#### Instructions for the task
Repeat the material exactly from its first line to the line that includes "of a camera". Skip pictures.

━━━ Available data

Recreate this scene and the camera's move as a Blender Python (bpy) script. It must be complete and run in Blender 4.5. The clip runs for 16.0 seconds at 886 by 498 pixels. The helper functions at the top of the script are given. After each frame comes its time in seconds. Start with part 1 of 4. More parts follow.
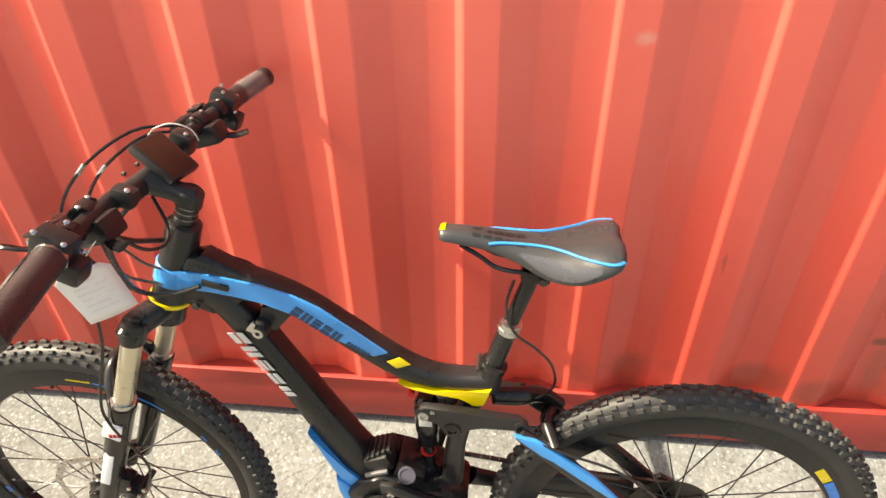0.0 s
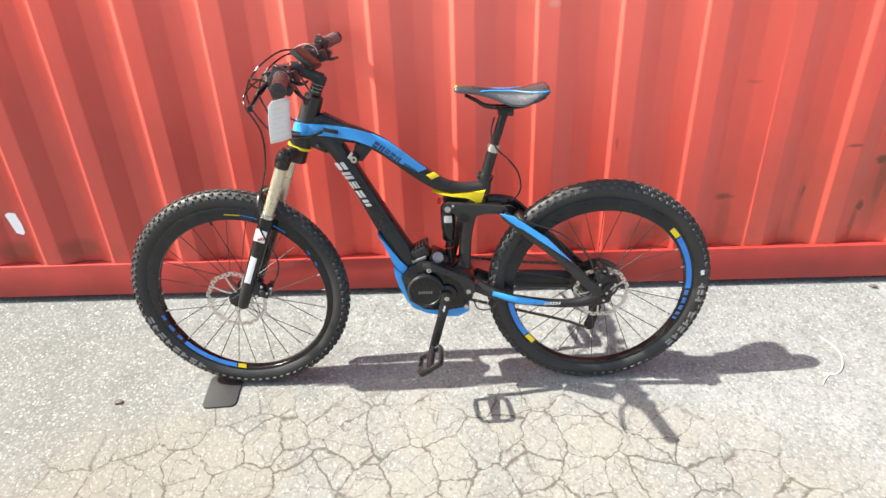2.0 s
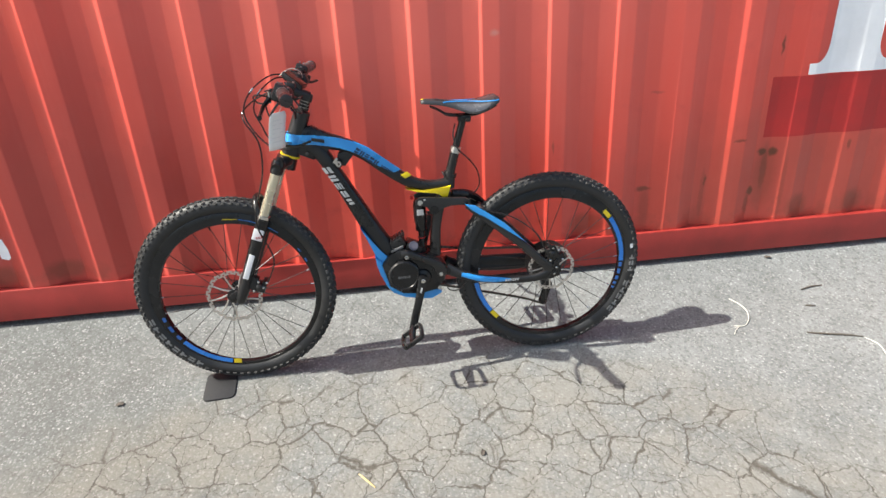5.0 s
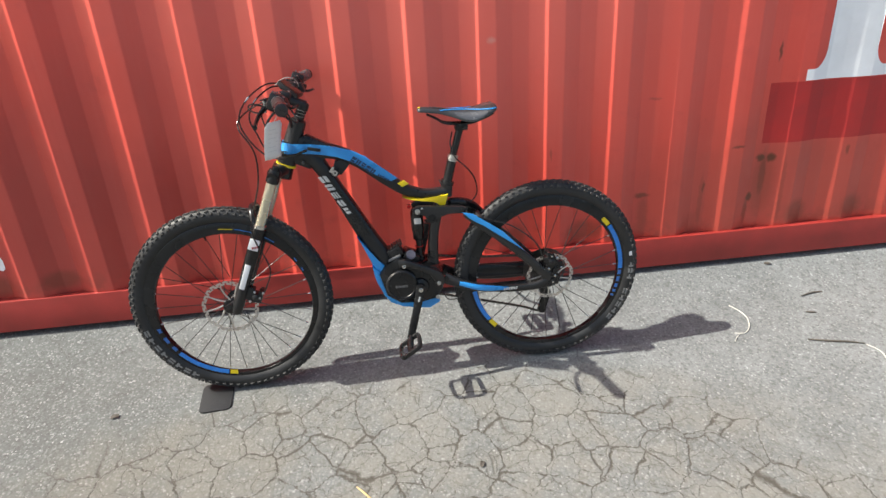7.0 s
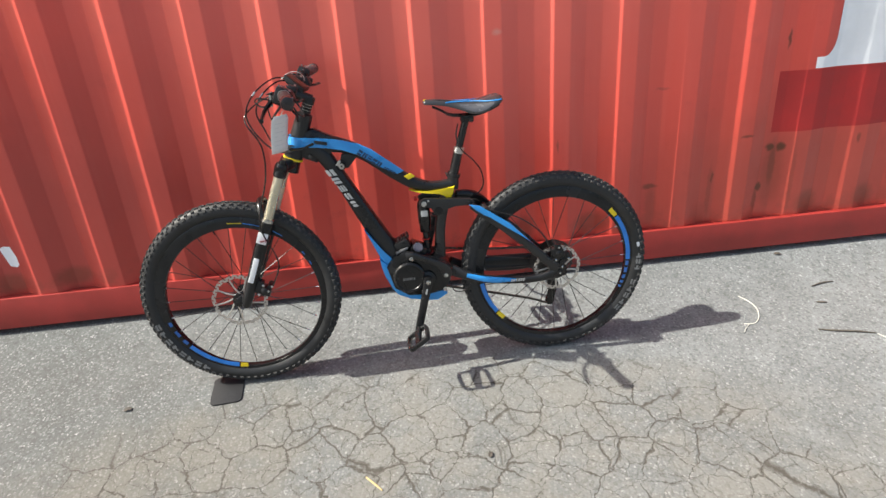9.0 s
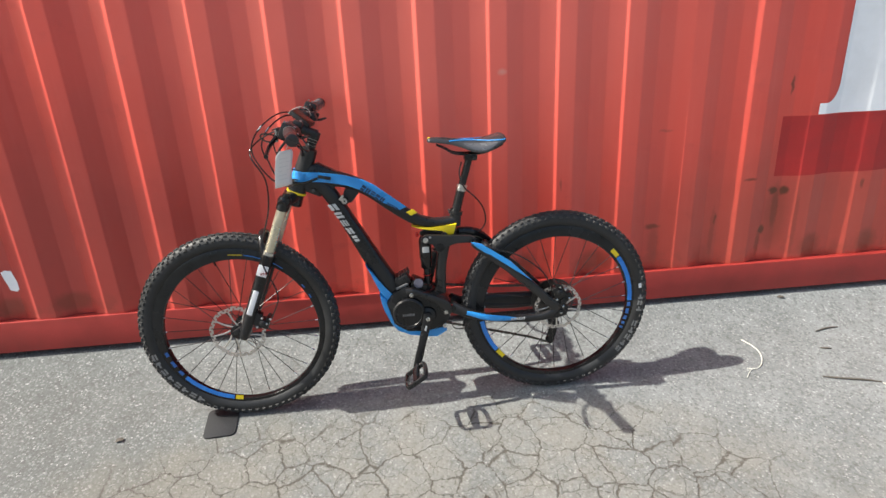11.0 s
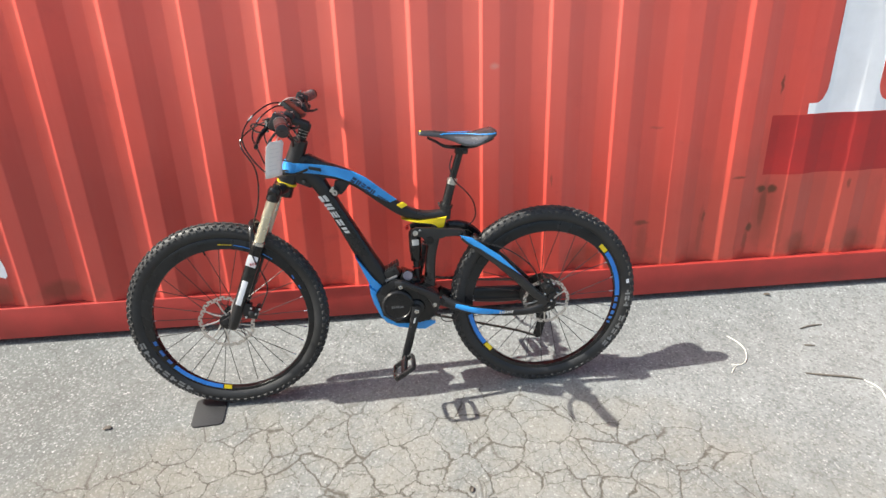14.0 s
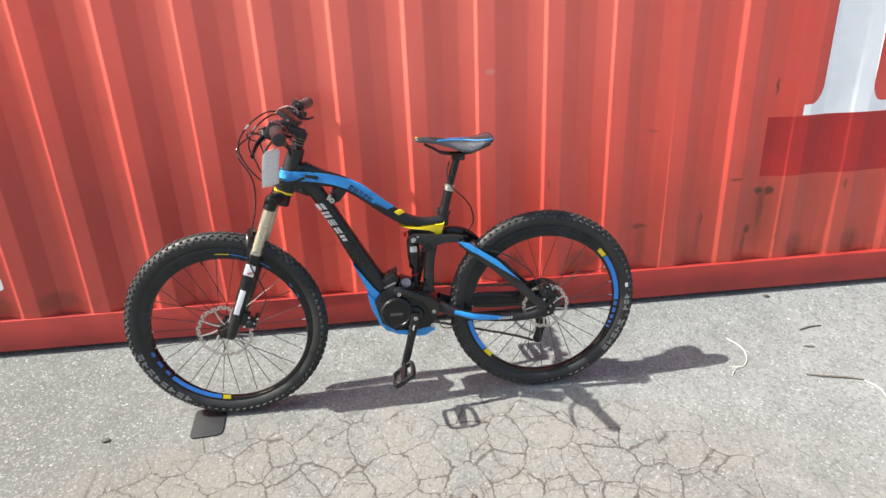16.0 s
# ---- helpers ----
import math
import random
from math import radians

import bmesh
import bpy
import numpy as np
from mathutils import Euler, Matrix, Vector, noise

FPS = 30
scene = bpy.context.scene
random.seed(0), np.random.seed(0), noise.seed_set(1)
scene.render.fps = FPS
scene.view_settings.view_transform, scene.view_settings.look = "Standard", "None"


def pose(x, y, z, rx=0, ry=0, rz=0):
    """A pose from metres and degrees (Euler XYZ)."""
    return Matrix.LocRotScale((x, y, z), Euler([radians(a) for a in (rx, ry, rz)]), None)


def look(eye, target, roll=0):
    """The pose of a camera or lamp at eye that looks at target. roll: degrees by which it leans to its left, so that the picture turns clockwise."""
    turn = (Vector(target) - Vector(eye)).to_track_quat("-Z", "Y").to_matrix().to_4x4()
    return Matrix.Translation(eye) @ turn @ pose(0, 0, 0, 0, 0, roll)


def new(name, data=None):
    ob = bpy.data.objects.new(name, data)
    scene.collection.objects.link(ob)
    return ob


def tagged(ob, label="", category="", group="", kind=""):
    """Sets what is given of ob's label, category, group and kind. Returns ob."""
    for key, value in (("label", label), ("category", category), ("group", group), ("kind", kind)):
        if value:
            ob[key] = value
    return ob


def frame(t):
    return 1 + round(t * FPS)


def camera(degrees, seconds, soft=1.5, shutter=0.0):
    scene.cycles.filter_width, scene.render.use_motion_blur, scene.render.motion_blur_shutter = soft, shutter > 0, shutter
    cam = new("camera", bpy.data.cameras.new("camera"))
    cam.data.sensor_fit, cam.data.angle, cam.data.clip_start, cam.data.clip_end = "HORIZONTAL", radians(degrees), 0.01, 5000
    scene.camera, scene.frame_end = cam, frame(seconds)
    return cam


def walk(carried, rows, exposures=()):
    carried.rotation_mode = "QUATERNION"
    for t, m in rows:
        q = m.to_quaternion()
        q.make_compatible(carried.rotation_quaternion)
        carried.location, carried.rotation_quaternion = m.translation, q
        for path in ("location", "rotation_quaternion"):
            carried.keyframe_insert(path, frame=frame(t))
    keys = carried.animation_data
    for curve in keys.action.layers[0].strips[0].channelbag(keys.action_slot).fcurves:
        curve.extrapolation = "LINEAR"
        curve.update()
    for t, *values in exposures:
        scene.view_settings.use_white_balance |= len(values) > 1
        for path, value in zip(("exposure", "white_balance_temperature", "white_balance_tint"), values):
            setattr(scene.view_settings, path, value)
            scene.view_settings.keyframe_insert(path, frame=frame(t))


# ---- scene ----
cam = camera(75.5, 16.0, soft=1.5)
PATH = [
    (0, (-0.192, -1.085, 1.436), (-0.389, 0.567, 0.325), -1.2),
    (0.5, (-0.263, -1.327, 1.398), (-0.362, 0.411, 0.412), -2.7),
    (1, (-0.351, -1.599, 1.378), (-0.294, 0.146, 0.402), 0.3),
    (1.5, (-0.343, -1.826, 1.335), (-0.357, -0.045, 0.426), 3.0),
    (2, (-0.281, -2.013, 1.321), (-0.335, -0.231, 0.414), -2.3),
    (2.5, (-0.356, -2.228, 1.279), (-0.235, -0.396, 0.486), -4.3),
    (3, (-0.412, -2.312, 1.296), (-0.241, -0.473, 0.529), 1.0),
    (3.5, (-0.445, -2.354, 1.279), (-0.309, -0.521, 0.491), -1.6),
    (4, (-0.43, -2.364, 1.276), (-0.266, -0.528, 0.5), -2.9),
    (4.5, (-0.425, -2.359, 1.286), (-0.255, -0.53, 0.495), -3.0),
    (6.8, (-0.401, -2.333, 1.307), (-0.207, -0.507, 0.514), -3.4),
    (7, (-0.414, -2.333, 1.3), (-0.234, -0.498, 0.527), -3.3),
    (7.5, (-0.413, -2.335, 1.294), (-0.239, -0.499, 0.52), -3.2),
    (8, (-0.415, -2.331, 1.295), (-0.234, -0.498, 0.515), -3.3),
    (8.5, (-0.425, -2.344, 1.286), (-0.283, -0.504, 0.516), -3.6),
    (9, (-0.407, -2.344, 1.291), (-0.261, -0.51, 0.505), -4.2),
    (11.5, (-0.396, -2.325, 1.32), (-0.249, -0.452, 0.635), -2.5),
    (12, (-0.4, -2.33, 1.314), (-0.244, -0.46, 0.62), -2.6),
    (12.5, (-0.403, -2.331, 1.311), (-0.253, -0.464, 0.609), -2.5),
    (13, (-0.396, -2.33, 1.314), (-0.242, -0.466, 0.608), -2.7),
    (13.5, (-0.393, -2.328, 1.322), (-0.233, -0.464, 0.614), -2.5),
    (14, (-0.383, -2.338, 1.32), (-0.218, -0.479, 0.602), -1.7),
    (14.5, (-0.378, -2.341, 1.315), (-0.197, -0.481, 0.602), -2.1),
    (15, (-0.381, -2.342, 1.31), (-0.197, -0.486, 0.589), -2.0),
    (15.5, (-0.378, -2.334, 1.32), (-0.196, -0.476, 0.602), -2.0),
    (16, (-0.384, -2.331, 1.324), (-0.21, -0.467, 0.621), -2.4),
]
EXPOSURES = [(0.0, 1.50, 8300, 6), (0.5, 1.68, 7700, 6), (1.0, 1.77, 7100, 6), (1.5, 1.69, 6850, 6), (2.0, 1.53, 6700, 6), (2.5, 1.31, 6600, 6), (3.0, 1.13, 6550, 6),
             (3.5, 1.02, 6500, 6), (4.5, 1.00, 6500, 6), (7.0, 0.73, 6500, 6), (9.0, 0.77, 6500, 6), (11.5, 0.77, 6450, 6), (12.0, 0.94, 6500, 6), (12.5, 1.01, 6500, 6), (16.0, 1.10, 6500, 6)]
walk(cam, [(t, look(eye, target, roll)) for t, eye, target, roll in PATH], EXPOSURES)

# ---- daylight ----
LIGHT = Vector((1.0, 0.036, -1.07)).normalized()
world = bpy.data.worlds.new("sky")
scene.world = world
world.use_nodes = True
wt = world.node_tree
sky = wt.nodes.new("ShaderNodeTexSky")
sky.sky_type, sky.sun_disc = "NISHITA", False
sky.sun_elevation, sky.sun_rotation = radians(46.4), radians(-90)
sky.air_density, sky.dust_density, sky.ozone_density = 1.0, 4.0, 0.8
wt.links.new(sky.outputs[0], wt.nodes["Background"].inputs[0])
wt.nodes["Background"].inputs[1].default_value = 0.118
sun_data = bpy.data.lights.new("sun", "SUN")
sun_data.energy, sun_data.angle, sun_data.color = 4.5, radians(0.53), (1.0, 0.95, 0.87)
sun = new("sun", sun_data)
sun.matrix_world = look((-6, 0, 6), Vector((-6, 0, 6)) + LIGHT)


# ---- materials ----
def nodes_of(name):
    m = bpy.data.materials.new(name)
    m.use_nodes = True
    t = m.node_tree
    return m, t, t.nodes["Principled BSDF"]


def noise_node(t, co, scale, detail=4.0, rough=0.55):
    n = t.nodes.new("ShaderNodeTexNoise")
    n.inputs["Scale"].default_value, n.inputs["Detail"].default_value, n.inputs["Roughness"].default_value = scale, detail, rough
    t.links.new(co, n.inputs["Vector"])
    return n


def maths(t, op, a, b=0.0, clamp=False):
    n = t.nodes.new("ShaderNodeMath")
    n.operation, n.use_clamp = op, clamp
    for i, v in enumerate((a, b)):
        if isinstance(v, (int, float)):
            n.inputs[i].default_value = v
        else:
            t.links.new(v, n.inputs[i])
    return n.outputs[0]


def span(t, value, lo, hi, out_lo=0.0, out_hi=1.0):
    n = t.nodes.new("ShaderNodeMapRange")
    n.interpolation_type = "SMOOTHSTEP"
    t.links.new(value, n.inputs["Value"])
    for key, v in (("From Min", lo), ("From Max", hi), ("To Min", out_lo), ("To Max", out_hi)):
        n.inputs[key].default_value = v
    return n.outputs["Result"]


def blend(t, fac, a, b):
    n = t.nodes.new("ShaderNodeMix")
    n.data_type = "RGBA"
    for sock, v in ((n.inputs["Factor"], fac), (n.inputs["A"], a), (n.inputs["B"], b)):
        if isinstance(v, (int, float)):
            sock.default_value = v
        elif isinstance(v, tuple):
            sock.default_value = (*v, 1.0)
        else:
            t.links.new(v, sock)
    return n.outputs["Result"]


def bump_to(t, bsdf, height, strength, distance):
    n = t.nodes.new("ShaderNodeBump")
    n.inputs["Strength"].default_value, n.inputs["Distance"].default_value = strength, distance
    t.links.new(height, n.inputs["Height"])
    t.links.new(n.outputs[0], bsdf.inputs["Normal"])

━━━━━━

#### Exercise solution
Recreate this scene and the camera's move as a Blender Python (bpy) script. It must be complete and run in Blender 4.5. The clip runs for 16.0 seconds at 886 by 498 pixels. The helper functions at the top of the script are given. After each frame comes its time in seconds. Start with part 1 of 4. More parts follow.
0.0 s
2.0 s
5.0 s
7.0 s
9.0 s
11.0 s
14.0 s
16.0 s
# ---- helpers ----
import math
import random
from math import radians

import bmesh
import bpy
import numpy as np
from mathutils import Euler, Matrix, Vector, noise

FPS = 30
scene = bpy.context.scene
random.seed(0), np.random.seed(0), noise.seed_set(1)
scene.render.fps = FPS
scene.view_settings.view_transform, scene.view_settings.look = "Standard", "None"


def pose(x, y, z, rx=0, ry=0, rz=0):
    """A pose from metres and degrees (Euler XYZ)."""
    return Matrix.LocRotScale((x, y, z), Euler([radians(a) for a in (rx, ry, rz)]), None)


def look(eye, target, roll=0):
    """The pose of a camera or lamp at eye that looks at target. roll: degrees by which it leans to its left, so that the picture turns clockwise."""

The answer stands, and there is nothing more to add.